[Start of DATA EXCERPT]

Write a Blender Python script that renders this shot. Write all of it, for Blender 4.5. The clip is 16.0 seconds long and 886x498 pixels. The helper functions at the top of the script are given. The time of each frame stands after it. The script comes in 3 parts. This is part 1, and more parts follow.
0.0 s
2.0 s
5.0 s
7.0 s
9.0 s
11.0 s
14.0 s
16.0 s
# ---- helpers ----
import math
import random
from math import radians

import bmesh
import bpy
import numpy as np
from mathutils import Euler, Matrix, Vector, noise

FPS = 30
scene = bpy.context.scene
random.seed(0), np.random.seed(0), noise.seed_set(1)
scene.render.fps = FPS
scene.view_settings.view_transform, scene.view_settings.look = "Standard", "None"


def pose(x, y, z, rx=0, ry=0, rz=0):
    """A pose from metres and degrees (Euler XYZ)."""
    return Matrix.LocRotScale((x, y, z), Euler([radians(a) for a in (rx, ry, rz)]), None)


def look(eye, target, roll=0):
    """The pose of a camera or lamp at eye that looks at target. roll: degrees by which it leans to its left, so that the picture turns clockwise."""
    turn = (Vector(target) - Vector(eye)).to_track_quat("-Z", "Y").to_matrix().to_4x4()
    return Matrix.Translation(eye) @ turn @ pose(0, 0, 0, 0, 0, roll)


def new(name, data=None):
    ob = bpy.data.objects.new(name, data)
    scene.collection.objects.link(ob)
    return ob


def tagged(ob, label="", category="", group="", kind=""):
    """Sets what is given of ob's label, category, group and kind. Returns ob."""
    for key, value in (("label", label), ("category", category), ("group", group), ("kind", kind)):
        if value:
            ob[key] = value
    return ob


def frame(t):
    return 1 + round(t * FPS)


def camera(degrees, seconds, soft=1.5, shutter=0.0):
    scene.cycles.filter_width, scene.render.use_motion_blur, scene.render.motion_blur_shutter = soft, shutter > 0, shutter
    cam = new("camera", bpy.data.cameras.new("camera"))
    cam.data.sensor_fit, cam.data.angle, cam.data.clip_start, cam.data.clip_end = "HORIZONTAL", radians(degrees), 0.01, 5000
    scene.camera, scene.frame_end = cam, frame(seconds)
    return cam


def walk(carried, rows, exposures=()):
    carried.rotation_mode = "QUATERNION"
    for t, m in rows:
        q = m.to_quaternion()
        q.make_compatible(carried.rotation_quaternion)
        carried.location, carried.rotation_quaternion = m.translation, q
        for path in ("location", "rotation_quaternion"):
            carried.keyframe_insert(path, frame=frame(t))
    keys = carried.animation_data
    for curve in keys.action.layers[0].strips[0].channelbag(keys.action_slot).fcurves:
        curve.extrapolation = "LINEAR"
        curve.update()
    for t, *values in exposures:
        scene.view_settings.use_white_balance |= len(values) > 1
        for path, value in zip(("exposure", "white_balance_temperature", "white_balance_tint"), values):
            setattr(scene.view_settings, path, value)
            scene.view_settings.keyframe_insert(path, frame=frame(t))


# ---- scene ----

[End of DATA EXCERPT]

## GOAL
What is the number of lines containing "values"? Give that number only.

## FINISHED TASK
3